While reporting on these crimes is a little less overheated than in the 1970s and 1980s, there are still areas in the U.S. where the public–and sometimes the police as well–believe there’s a serial killer walking the streets right now.

Tampa Bay, Florida—Police investigating four murders in Tampa’s Seminole Heights believe they have all been committed by one man. They’re offering a $100,000 reward for information that leads to his arrest. The killer roams at night and shoots his victims in the street. He wears a hoodie on hot, humid Tampa nights. He’s been described as a slim black man with an unusual walk, and he’s been captured by surveillance video near several crime scenes—but his features are always frustratingly blurred, just shadows for his eyes and mouth.

Northern Colorado—In the spring of 2015, someone randomly shot Johnny Jacoby then later William Connole. Each man was found by the road, and their murders occurred in the middle of a series of random shootings along I-25—shootings later linked to Jacoby’s murder. The Interstate shootings caused everything from simple damage to critical injuries. Police have had very little to go on, but the Coloradoan reports they refuse to call it a cold case.

Nelson County, Kentucky—Bardstown, in the heart of rural Nelson County, is home to famous bourbon distilleries, My Old Kentucky Home State Park, and quite possibly a killer or killers responsible for four unsolved murders and a disappearance. Most media reports about the homicides avoid the word “serial,” but there has been a great deal of speculation as to a relationship between them. The dead include state trooper Jason Ellis, shot as he pulled brush from the road in 2013. Almost a year later, someone killed Kathy Netherland and her daughter, Samantha. Then in July of 2015, Crystal Rogers vanished without a trace. And in 2016 her father, Tommy Ballard, was shot to death while on a hunting trip. His murder remains unsolved.

Long Island Serial Killer—Police in Nassau County, New York have been chasing LISK since the late 1990s. There is no ambiguity about the case; one man is behind the murders of up to 16 sex workers, ten of whom he left near Gilgo Beach. There have been multiple suspects including a police chief and a doctor (who was later ruled out), but no arrests. LISK last struck in 2013, but as far as investigators are concerned, he’s still out there, somewhere.

Delphi, Indiana—Abby Williams, 13, and Libby German, 14, were hiking a trail in Delphi on Valentine’s Day 2017 when a man killed them both. Before she was killed, German had the presence of mind to capture images of a man nearby and what police believe was audio of the killer’s voice. Their deaths could have been a horrible isolated event and not evidence of a serial criminal—Delphi police have even pointedly said as much. However, the arrest of registered sex offender Daniel Nations in Colorado for menacing hikers with a hatchet has raised questions. Nations, who has been called a person of interest in the Delphi case, was driving a car with expired Indiana tags and was homeless in Indiana when the girls were killed.

That’s just a few examples.

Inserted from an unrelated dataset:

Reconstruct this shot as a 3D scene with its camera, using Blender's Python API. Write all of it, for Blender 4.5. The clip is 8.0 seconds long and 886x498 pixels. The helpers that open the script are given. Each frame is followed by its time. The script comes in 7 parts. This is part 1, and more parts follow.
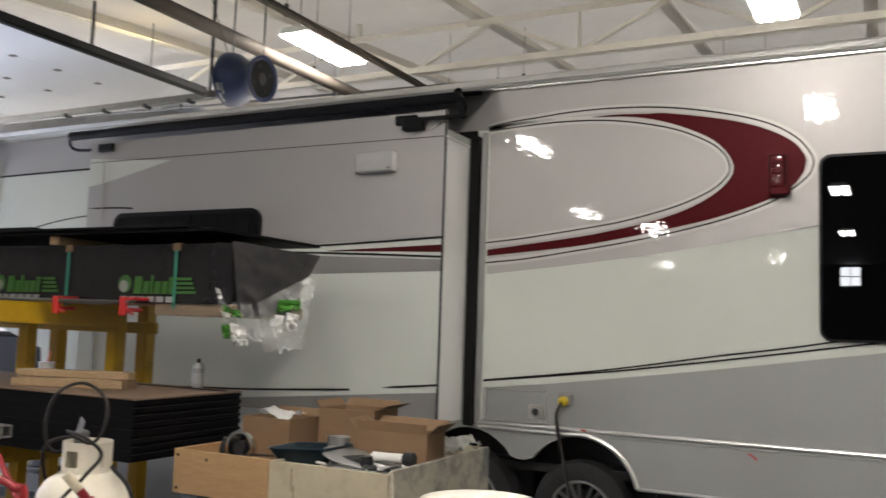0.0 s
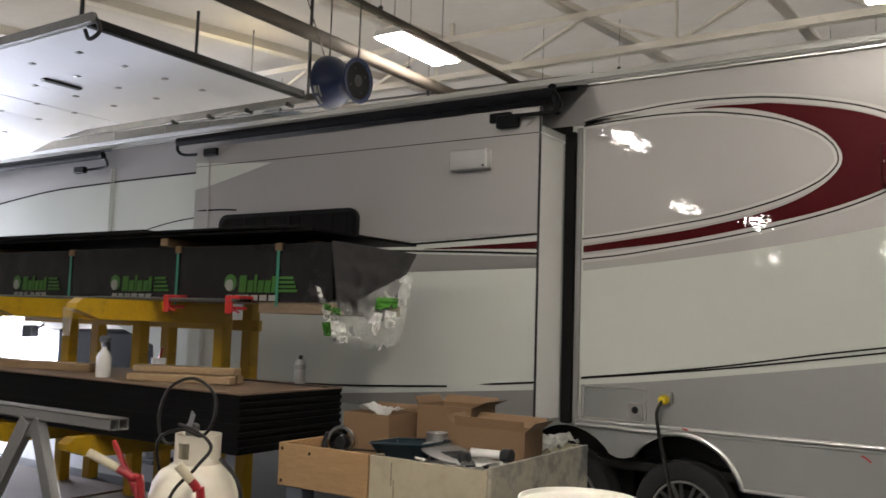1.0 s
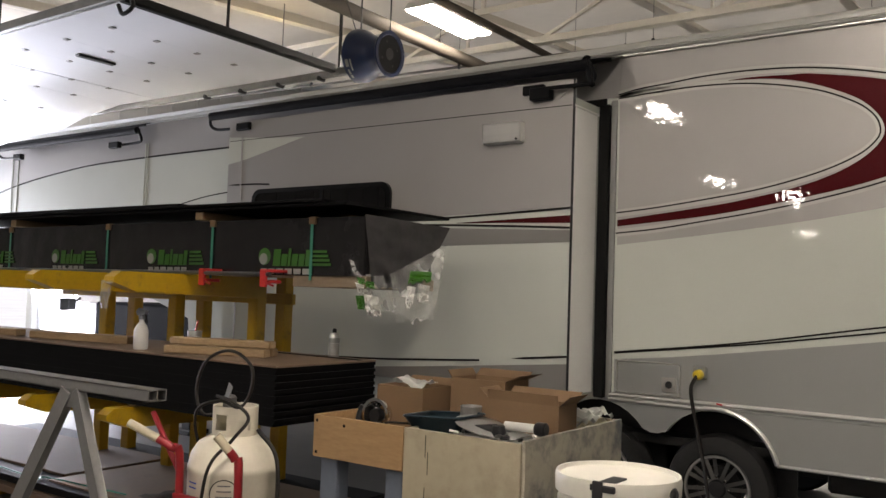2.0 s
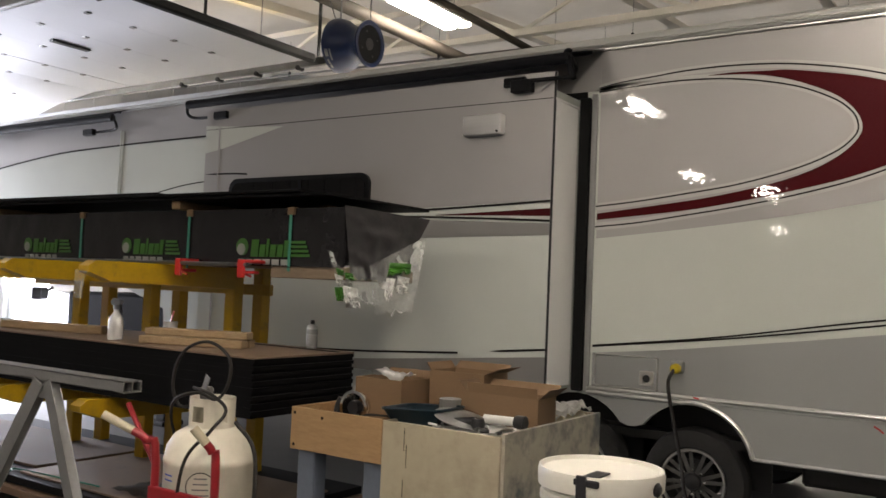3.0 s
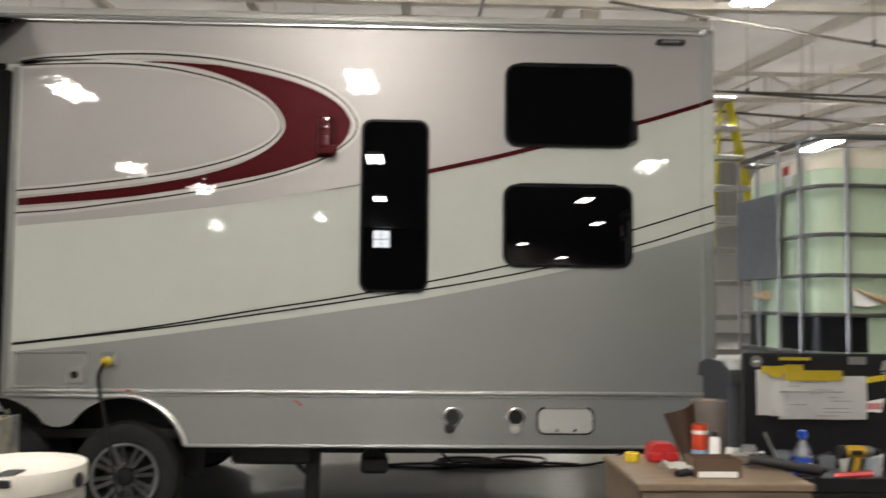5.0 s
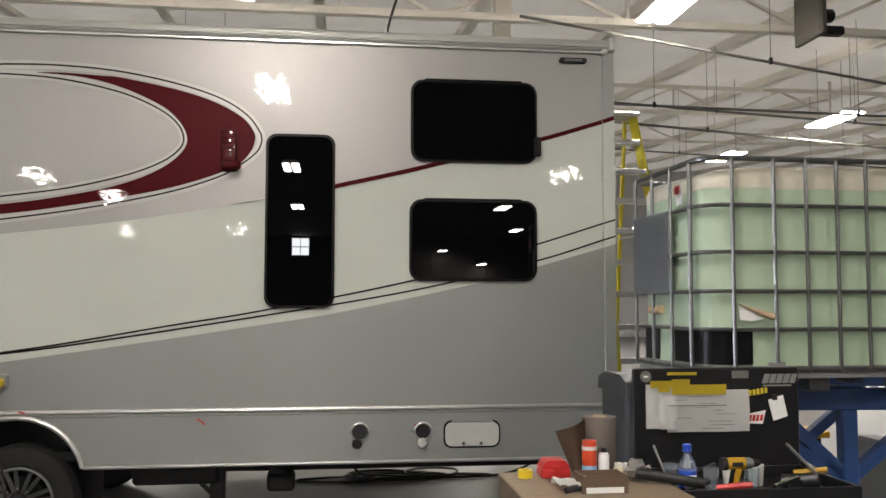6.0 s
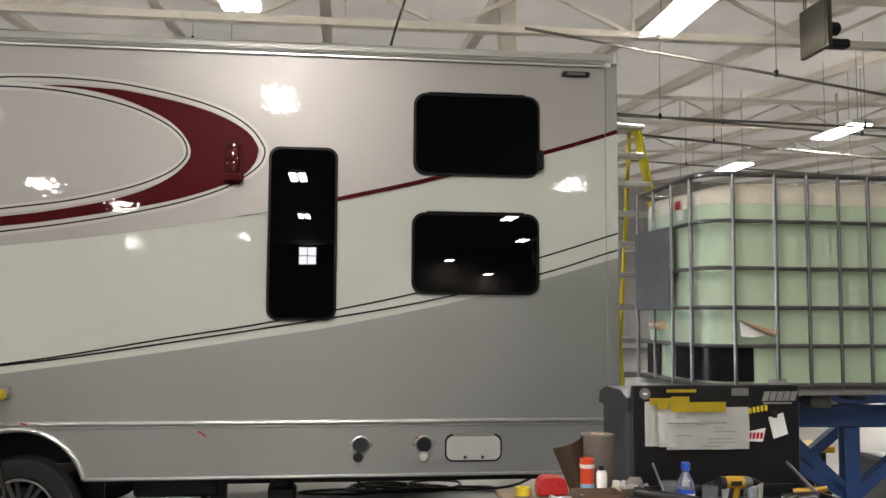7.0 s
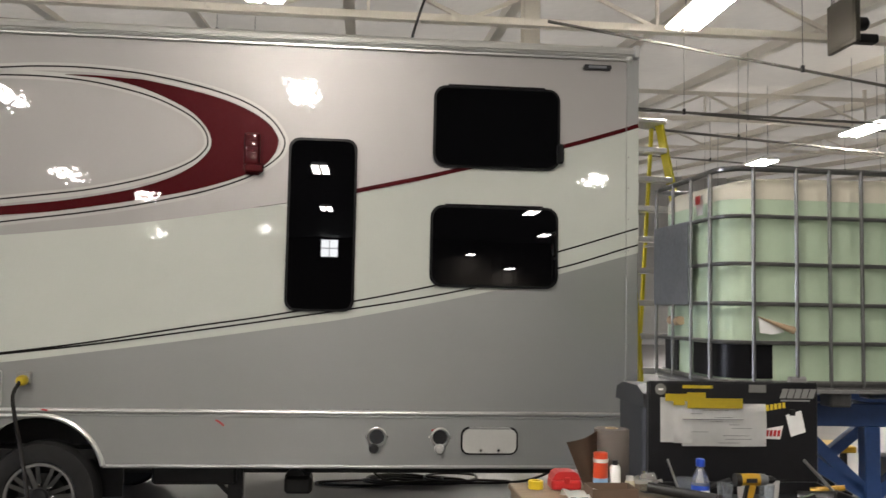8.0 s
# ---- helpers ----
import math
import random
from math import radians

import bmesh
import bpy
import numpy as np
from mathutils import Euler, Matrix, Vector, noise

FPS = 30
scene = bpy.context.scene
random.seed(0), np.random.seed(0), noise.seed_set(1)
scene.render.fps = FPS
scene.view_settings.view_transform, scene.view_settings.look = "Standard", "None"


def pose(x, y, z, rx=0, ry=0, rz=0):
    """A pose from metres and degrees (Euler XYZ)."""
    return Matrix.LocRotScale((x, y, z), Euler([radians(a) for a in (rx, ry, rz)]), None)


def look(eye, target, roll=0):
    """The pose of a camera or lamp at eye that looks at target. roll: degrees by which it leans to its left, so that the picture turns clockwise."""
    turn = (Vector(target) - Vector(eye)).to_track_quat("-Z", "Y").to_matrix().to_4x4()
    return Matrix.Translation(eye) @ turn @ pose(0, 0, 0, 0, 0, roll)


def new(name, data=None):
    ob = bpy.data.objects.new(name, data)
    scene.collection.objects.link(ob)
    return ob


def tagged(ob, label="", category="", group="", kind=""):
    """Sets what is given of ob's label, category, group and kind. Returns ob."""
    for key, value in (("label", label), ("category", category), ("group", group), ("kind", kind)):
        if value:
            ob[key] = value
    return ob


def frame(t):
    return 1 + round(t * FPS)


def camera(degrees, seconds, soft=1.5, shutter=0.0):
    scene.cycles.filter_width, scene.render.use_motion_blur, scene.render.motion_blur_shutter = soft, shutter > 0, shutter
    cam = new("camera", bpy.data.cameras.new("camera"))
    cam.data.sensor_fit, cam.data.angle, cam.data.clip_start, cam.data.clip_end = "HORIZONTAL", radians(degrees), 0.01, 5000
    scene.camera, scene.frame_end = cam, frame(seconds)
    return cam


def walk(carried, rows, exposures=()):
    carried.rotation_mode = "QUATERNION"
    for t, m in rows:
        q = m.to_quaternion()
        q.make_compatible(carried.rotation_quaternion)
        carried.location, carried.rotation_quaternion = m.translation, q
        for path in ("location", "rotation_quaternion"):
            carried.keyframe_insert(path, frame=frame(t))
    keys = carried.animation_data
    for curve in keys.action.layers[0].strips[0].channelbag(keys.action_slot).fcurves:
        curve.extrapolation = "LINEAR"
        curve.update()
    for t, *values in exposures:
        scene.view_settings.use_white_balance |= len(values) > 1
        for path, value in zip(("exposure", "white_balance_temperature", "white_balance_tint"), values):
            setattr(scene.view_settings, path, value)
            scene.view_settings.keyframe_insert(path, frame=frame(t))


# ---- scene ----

There is no accounting for killers like Keyes, who was only caught once he killed close to home, or confessed South Carolina serial killer Todd Kohlhepp, who masked his second life as multiple murderers with a career as a relatively successful realtor. Once arrested, Kohlhepp even helped police solve a quadruple homicide that had left them frustrated for years. They’d never connected him to the crime in any way.

Thomas Hargrove’s serial killer detection program and the FBI’s profilers has their work cut out for them.